** DATASET SECTION **

______

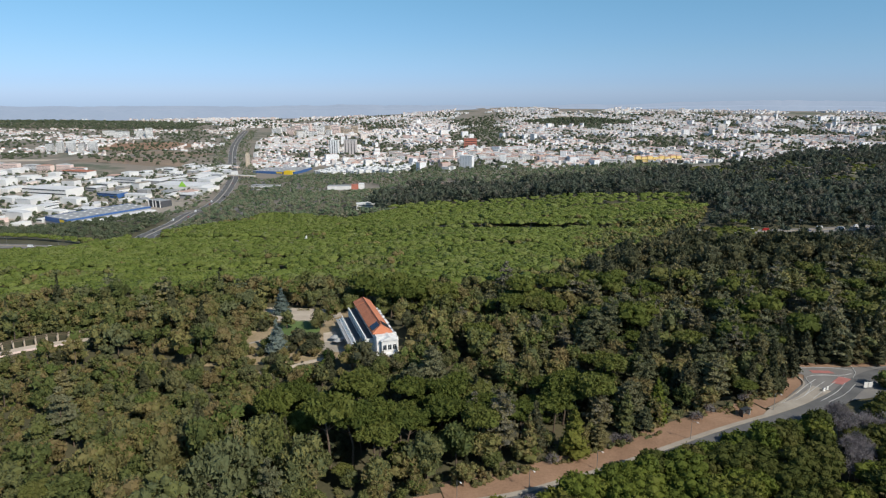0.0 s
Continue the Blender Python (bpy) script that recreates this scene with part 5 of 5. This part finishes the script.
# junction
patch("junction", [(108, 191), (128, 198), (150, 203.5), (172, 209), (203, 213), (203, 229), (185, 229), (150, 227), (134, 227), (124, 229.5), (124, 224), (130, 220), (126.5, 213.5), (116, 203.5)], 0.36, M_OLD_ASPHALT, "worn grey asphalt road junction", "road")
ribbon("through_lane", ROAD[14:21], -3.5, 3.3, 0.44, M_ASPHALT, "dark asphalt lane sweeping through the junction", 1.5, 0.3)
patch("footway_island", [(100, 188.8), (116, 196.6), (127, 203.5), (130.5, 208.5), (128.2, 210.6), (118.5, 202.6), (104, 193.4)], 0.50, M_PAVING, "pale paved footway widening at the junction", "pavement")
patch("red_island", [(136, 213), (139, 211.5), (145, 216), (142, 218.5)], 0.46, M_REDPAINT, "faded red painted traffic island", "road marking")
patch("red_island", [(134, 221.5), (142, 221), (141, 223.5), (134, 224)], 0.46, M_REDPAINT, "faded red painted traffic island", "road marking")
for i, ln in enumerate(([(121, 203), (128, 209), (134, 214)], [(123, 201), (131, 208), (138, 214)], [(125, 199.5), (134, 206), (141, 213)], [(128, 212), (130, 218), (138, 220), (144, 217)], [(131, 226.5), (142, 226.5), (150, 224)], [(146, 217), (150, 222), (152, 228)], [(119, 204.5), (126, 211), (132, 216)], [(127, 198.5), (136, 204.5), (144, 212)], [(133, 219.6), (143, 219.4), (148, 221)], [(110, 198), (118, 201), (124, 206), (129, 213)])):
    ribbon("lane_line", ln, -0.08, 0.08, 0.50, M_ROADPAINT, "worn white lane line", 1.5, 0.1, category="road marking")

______

Exactly as written, return every line of the listing, but not the pictures.

0.0 s
Continue the Blender Python (bpy) script that recreates this scene with part 5 of 5. This part finishes the script.
# junction
patch("junction", [(108, 191), (128, 198), (150, 203.5), (172, 209), (203, 213), (203, 229), (185, 229), (150, 227), (134, 227), (124, 229.5), (124, 224), (130, 220), (126.5, 213.5), (116, 203.5)], 0.36, M_OLD_ASPHALT, "worn grey asphalt road junction", "road")
ribbon("through_lane", ROAD[14:21], -3.5, 3.3, 0.44, M_ASPHALT, "dark asphalt lane sweeping through the junction", 1.5, 0.3)
patch("footway_island", [(100, 188.8), (116, 196.6), (127, 203.5), (130.5, 208.5), (128.2, 210.6), (118.5, 202.6), (104, 193.4)], 0.50, M_PAVING, "pale paved footway widening at the junction", "pavement")
patch("red_island", [(136, 213), (139, 211.5), (145, 216), (142, 218.5)], 0.46, M_REDPAINT, "faded red painted traffic island", "road marking")
patch("red_island", [(134, 221.5), (142, 221), (141, 223.5), (134, 224)], 0.46, M_REDPAINT, "faded red painted traffic island", "road marking")
for i, ln in enumerate(([(121, 203), (128, 209), (134, 214)], [(123, 201), (131, 208), (138, 214)], [(125, 199.5), (134, 206), (141, 213)], [(128, 212), (130, 218), (138, 220), (144, 217)], [(131, 226.5), (142, 226.5), (150, 224)], [(146, 217), (150, 222), (152, 228)], [(119, 204.5), (126, 211), (132, 216)], [(127, 198.5), (136, 204.5), (144, 212)], [(133, 219.6), (143, 219.4), (148, 221)], [(110, 198), (118, 201), (124, 206), (129, 213)])):
    ribbon("lane_line", ln, -0.08, 0.08, 0.50, M_ROADPAINT, "worn white lane line", 1.5, 0.1, category="road marking")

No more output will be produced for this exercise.